I have the three women and then these three different centuries and I was thinking about how they use language, and then what does it mean for me to want to make a book? The book that I was making had no words and it was all images. Once I started working with my editor, Christina Labey, she was like, we need to actually maybe add a little bit of text to cue people in to the scales in which you’re thinking. The whole book is really about me trying to hold something, hold on to that grief space, hold on to who I was. Move forward, but also hold space for a lot of questions that I have, that I want to revisit.
The other thing that was amazing when I was looking at Margaret Fuller is she actually became known and got her own authority as a writer by translating Goethe. So these ways in which women translating men, makes space for other women, for other people. My grandfather was a theologian, he was a missionary for a while. My grandmother, since the age of sixteen, was by his side, she typed his dissertation on a typewriter for him multiple times. She didn’t finish college because they started a family. She’s ninety-one, she’s so smart and witty. There’s this personal narrative about different compromises that these incredible women have made around me and I don’t think they would change anything. But it’s just the ways in which care and support become invisible. And I think that that narrative in Lucia and László’s story is really interesting.

From Sonja Thomsen, “you will find it where it is: a reader”/Photo: Christina Label
I really love those connections. It reminded me of “Heroines” by Kate Zambreno, which is incredible. In your book, and also in your show at 062, there’s this recurring mathematical curve. Can you talk a little bit about this curve and the story behind it?
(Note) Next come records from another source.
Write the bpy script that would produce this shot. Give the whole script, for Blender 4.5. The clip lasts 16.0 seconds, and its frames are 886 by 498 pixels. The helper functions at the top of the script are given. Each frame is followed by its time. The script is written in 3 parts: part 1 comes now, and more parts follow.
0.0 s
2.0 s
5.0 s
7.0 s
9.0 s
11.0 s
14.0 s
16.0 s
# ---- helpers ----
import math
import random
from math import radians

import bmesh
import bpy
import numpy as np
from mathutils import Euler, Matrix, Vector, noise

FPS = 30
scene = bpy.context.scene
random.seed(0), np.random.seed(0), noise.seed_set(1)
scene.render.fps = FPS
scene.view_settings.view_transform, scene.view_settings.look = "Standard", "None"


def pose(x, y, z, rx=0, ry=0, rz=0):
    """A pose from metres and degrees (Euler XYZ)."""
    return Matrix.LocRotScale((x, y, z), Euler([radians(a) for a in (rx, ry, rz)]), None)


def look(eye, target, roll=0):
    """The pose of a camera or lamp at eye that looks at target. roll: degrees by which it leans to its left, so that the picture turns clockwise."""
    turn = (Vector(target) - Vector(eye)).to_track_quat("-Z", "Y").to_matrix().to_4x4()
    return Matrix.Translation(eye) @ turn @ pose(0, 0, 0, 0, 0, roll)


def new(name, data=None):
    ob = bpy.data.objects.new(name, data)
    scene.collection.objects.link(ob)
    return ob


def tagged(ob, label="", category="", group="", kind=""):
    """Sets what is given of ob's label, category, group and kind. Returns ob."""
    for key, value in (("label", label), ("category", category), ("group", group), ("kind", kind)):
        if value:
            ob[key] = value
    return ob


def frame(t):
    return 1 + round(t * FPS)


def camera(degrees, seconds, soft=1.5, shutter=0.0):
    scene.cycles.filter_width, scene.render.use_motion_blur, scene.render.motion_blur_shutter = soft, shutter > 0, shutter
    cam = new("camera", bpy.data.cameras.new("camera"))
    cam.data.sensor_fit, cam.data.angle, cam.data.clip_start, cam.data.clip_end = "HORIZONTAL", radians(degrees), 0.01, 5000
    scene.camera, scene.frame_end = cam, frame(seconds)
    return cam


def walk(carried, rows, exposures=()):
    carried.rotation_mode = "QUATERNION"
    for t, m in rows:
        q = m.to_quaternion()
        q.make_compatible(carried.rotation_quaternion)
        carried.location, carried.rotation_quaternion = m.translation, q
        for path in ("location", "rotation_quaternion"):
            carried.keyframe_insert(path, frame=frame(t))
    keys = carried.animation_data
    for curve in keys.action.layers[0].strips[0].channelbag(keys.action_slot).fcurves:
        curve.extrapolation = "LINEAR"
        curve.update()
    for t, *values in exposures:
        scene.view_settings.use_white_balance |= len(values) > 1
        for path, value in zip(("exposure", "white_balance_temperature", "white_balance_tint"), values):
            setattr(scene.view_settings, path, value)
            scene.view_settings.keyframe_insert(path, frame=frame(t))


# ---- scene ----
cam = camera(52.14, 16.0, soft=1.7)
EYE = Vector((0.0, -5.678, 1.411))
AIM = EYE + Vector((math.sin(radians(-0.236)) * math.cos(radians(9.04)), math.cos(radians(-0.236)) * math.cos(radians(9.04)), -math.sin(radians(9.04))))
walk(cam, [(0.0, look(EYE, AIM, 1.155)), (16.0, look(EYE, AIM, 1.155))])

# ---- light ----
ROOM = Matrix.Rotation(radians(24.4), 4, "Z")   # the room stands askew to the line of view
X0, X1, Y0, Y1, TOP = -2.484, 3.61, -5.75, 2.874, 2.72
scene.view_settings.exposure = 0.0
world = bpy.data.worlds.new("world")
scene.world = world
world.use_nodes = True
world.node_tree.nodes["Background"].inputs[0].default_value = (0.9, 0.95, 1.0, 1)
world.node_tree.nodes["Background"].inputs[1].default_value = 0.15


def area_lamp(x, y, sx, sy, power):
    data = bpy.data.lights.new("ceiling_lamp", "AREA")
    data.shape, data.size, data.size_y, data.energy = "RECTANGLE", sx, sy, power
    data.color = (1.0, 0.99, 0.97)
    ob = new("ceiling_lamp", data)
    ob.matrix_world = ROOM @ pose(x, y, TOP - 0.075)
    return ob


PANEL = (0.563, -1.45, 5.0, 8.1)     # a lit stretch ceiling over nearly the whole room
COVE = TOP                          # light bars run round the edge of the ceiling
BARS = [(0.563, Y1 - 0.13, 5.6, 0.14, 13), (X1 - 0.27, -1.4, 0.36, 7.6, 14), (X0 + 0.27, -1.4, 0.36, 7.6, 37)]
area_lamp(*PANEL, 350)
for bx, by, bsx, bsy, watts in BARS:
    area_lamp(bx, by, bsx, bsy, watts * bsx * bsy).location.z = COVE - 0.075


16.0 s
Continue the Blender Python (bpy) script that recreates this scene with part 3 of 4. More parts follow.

That’s the curve of Maria Agnesi, which was mistranslated in the 1800s as the witch of Agnesi, she was an Italian master mathematician. She wrote the first calculus book published by a woman. The pope appointed her to be a professor. I don’t think she ever started teaching. But that shape and that curve came into my life through a very simple math dictionary. I made this very geometric, fragmented sculpture, with the money from the Mary Nohl fund. And my work pivoted dramatically in thinking about geometry and how little I remembered from high school math. So I started scouring math books and dictionaries. When I first saw the drawing in the dictionary, I was stunned with how it looks like an eye or oculus, and also how it looks like a womb. In the book, it plays multiple roles. The shape is also something that I’ve become just a little bit obsessed with. I’ve been drawing it a lot and painting it a lot. I turned it into the mobile that you saw in the show, where that circle becomes actually this like spiral or one part of a helix. It’s starting to create its own mythology in my practice, because I’m thinking about that circle as a mass and that line being persistent, kind of moving around the circle in the narrative of these women and needing to look around them. I’m thinking about these women curving around the orbits of these iconic male art historical figures, but there’s also this protective curve.
The space in Verona, the architecture, they have this amazing curve on a doorway that goes downstairs. And so when I was invited by them to propose something for the show and wanted to figure out who was the gravitational center from the book, which matriarch was I going to orbit around for that show? Agnesi’s from Milan, not too far from Verona, she’s Italian, this curve happened in their space and then the gallery is Fonderia 20.9. And they’re right next to this old foundry of bells. I’m probably making some kind of extended self portrait with that. I’m not sure yet.